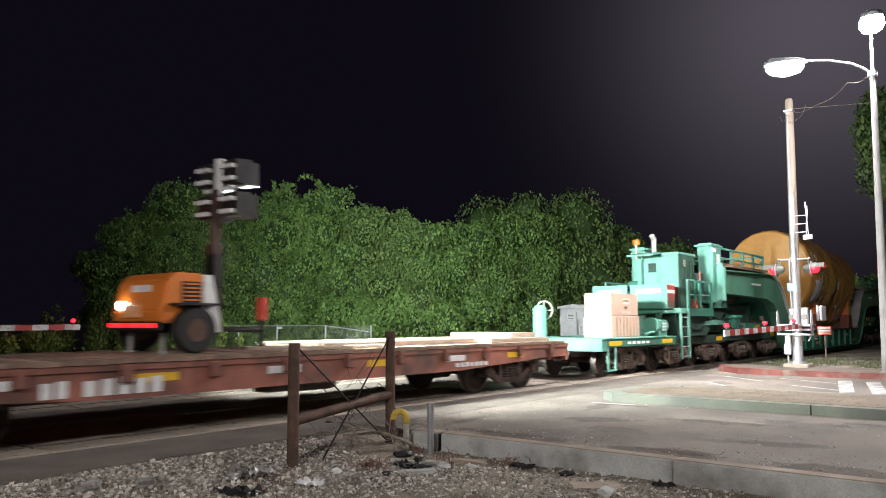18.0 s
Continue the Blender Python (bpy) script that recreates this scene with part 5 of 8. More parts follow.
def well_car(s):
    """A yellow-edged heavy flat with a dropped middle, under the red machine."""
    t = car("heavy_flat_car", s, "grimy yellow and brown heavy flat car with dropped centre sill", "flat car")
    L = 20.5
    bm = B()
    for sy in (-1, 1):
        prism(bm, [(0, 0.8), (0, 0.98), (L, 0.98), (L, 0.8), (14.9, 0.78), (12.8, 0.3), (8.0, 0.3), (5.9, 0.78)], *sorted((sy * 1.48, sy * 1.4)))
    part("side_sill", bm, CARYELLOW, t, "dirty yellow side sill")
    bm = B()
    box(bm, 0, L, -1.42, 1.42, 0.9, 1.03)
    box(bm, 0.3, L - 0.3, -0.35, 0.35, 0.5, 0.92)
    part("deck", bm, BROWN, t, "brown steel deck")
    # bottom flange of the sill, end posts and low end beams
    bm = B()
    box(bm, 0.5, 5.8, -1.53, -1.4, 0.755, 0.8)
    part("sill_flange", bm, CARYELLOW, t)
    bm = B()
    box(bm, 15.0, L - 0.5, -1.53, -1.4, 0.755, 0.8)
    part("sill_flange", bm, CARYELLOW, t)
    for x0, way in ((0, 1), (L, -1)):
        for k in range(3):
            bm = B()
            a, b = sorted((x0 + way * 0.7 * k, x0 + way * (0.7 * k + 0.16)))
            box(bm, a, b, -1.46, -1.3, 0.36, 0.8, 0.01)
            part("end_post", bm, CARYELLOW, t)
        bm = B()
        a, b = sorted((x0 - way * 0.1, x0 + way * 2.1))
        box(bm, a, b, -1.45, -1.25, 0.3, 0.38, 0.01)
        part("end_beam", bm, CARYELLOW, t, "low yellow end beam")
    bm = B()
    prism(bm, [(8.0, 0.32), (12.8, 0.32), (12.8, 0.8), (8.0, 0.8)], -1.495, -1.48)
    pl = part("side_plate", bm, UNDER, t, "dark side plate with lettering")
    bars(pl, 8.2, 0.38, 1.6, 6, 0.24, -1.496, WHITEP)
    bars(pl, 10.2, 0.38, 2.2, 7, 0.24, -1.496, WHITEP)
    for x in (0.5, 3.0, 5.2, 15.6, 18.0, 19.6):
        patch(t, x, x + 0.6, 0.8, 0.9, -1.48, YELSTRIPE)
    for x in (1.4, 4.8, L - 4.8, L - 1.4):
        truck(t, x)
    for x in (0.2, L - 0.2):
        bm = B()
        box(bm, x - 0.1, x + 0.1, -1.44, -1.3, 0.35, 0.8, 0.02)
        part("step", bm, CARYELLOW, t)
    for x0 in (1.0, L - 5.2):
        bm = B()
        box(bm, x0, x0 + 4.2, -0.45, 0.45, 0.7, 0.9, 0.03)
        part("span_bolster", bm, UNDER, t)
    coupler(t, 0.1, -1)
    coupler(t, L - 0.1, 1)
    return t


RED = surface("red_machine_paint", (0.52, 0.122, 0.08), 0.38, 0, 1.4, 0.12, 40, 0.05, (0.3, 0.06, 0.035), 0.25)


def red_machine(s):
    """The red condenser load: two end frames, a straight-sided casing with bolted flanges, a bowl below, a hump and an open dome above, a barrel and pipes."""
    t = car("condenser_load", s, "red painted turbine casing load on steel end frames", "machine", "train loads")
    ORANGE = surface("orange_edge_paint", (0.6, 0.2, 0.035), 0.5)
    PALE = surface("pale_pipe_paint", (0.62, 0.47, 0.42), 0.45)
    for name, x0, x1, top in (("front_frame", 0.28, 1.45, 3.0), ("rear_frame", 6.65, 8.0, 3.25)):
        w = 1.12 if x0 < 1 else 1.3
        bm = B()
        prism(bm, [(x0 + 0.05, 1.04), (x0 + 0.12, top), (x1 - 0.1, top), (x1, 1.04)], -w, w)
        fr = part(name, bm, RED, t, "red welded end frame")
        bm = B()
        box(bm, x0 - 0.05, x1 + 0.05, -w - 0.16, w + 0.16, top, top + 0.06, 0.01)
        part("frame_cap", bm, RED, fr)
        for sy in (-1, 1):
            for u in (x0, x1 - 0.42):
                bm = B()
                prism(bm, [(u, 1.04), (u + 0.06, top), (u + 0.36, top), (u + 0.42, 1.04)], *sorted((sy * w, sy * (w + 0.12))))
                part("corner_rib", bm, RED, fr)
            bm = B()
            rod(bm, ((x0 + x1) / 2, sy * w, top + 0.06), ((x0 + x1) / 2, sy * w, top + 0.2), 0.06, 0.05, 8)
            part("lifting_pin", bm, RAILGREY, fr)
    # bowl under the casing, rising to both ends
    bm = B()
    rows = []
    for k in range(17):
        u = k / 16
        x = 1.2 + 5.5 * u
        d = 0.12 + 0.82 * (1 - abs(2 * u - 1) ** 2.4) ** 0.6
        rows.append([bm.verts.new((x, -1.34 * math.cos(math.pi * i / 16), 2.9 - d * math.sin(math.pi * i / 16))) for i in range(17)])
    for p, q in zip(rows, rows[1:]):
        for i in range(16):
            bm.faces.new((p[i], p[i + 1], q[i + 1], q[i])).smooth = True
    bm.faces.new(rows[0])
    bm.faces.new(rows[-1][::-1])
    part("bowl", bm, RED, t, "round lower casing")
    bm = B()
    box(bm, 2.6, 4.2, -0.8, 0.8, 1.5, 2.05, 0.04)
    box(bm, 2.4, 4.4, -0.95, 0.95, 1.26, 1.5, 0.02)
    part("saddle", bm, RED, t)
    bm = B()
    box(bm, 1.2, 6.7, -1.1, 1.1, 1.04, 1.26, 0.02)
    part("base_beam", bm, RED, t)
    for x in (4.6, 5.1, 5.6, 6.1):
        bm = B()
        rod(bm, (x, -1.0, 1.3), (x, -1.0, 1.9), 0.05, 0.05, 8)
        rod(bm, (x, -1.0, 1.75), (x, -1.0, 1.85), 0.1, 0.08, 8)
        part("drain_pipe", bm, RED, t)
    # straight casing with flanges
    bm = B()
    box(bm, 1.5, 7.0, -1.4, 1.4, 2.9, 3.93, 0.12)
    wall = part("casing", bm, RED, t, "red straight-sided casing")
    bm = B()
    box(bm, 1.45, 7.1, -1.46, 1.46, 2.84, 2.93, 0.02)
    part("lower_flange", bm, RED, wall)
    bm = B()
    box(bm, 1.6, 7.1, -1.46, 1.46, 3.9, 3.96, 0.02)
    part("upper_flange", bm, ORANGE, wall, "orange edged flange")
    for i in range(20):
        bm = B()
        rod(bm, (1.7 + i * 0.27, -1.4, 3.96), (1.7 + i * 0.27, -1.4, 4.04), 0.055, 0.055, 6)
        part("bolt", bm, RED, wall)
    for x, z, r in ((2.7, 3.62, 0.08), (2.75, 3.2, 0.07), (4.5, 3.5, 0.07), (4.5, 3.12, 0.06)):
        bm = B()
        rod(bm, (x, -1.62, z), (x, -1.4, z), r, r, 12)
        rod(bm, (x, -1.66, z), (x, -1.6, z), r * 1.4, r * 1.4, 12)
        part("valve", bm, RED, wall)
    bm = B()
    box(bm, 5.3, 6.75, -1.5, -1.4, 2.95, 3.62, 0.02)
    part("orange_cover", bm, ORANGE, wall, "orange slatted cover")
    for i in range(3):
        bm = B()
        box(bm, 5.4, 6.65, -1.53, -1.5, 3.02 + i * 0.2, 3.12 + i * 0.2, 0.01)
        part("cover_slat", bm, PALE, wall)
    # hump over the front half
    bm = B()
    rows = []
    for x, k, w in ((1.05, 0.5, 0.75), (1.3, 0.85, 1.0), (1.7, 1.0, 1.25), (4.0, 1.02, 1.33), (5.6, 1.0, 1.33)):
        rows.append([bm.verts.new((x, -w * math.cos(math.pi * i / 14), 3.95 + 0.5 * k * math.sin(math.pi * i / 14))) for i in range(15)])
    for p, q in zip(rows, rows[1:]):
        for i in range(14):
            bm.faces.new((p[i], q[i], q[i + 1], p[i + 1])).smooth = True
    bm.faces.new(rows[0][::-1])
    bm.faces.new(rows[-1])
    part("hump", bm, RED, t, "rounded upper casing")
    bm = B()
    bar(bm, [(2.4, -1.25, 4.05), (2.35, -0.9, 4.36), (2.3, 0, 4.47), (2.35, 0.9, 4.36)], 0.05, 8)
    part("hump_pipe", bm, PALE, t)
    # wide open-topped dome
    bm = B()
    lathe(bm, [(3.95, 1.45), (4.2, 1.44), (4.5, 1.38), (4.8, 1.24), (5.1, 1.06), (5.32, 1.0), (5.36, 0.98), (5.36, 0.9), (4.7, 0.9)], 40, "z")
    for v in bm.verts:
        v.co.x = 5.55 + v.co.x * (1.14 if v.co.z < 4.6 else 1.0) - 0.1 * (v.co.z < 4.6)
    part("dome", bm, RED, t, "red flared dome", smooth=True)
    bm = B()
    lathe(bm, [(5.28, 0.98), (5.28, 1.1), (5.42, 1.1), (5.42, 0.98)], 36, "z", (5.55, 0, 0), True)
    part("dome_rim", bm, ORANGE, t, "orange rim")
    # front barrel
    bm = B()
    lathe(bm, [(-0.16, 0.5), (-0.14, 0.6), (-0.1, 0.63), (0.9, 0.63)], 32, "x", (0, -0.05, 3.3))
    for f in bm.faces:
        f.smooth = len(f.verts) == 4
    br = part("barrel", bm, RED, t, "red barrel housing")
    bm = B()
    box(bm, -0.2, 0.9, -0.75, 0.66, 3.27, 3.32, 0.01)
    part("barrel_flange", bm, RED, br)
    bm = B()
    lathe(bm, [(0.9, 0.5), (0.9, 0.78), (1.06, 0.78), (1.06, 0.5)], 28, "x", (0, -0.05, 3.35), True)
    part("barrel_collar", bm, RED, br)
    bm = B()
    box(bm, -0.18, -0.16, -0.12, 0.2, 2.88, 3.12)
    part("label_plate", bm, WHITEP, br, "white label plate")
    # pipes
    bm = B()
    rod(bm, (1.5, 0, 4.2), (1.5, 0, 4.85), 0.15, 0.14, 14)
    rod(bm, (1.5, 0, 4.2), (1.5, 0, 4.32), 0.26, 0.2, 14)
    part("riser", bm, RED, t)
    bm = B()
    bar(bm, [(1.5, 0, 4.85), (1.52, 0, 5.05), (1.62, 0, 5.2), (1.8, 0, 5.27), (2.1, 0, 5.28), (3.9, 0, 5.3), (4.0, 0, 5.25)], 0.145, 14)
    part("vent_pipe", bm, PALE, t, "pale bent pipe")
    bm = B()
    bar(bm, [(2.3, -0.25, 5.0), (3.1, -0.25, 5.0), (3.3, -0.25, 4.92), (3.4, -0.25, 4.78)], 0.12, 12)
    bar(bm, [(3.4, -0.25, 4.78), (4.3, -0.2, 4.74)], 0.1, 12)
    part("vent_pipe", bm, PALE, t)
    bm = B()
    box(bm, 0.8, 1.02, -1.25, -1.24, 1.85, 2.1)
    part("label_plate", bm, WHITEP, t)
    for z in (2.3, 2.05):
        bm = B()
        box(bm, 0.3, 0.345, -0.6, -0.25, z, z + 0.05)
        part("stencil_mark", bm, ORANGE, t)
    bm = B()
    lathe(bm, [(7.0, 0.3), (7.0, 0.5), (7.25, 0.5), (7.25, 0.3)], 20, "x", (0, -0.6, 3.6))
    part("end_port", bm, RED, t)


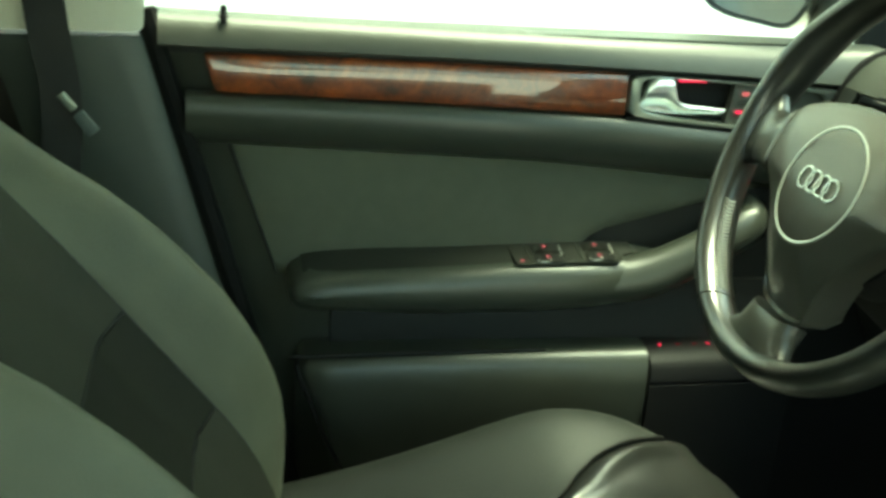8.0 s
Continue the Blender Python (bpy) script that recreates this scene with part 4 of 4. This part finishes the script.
::::::::
OBJECTIVE: Copy all lines from the material that contain "this".

PROBLEM SOLUTION:
Continue the Blender Python (bpy) script that recreates this scene with part 5 of 8. More parts follow.
Continue the Blender Python (bpy) script that recreates this scene with part 4 of 4. This part finishes the script.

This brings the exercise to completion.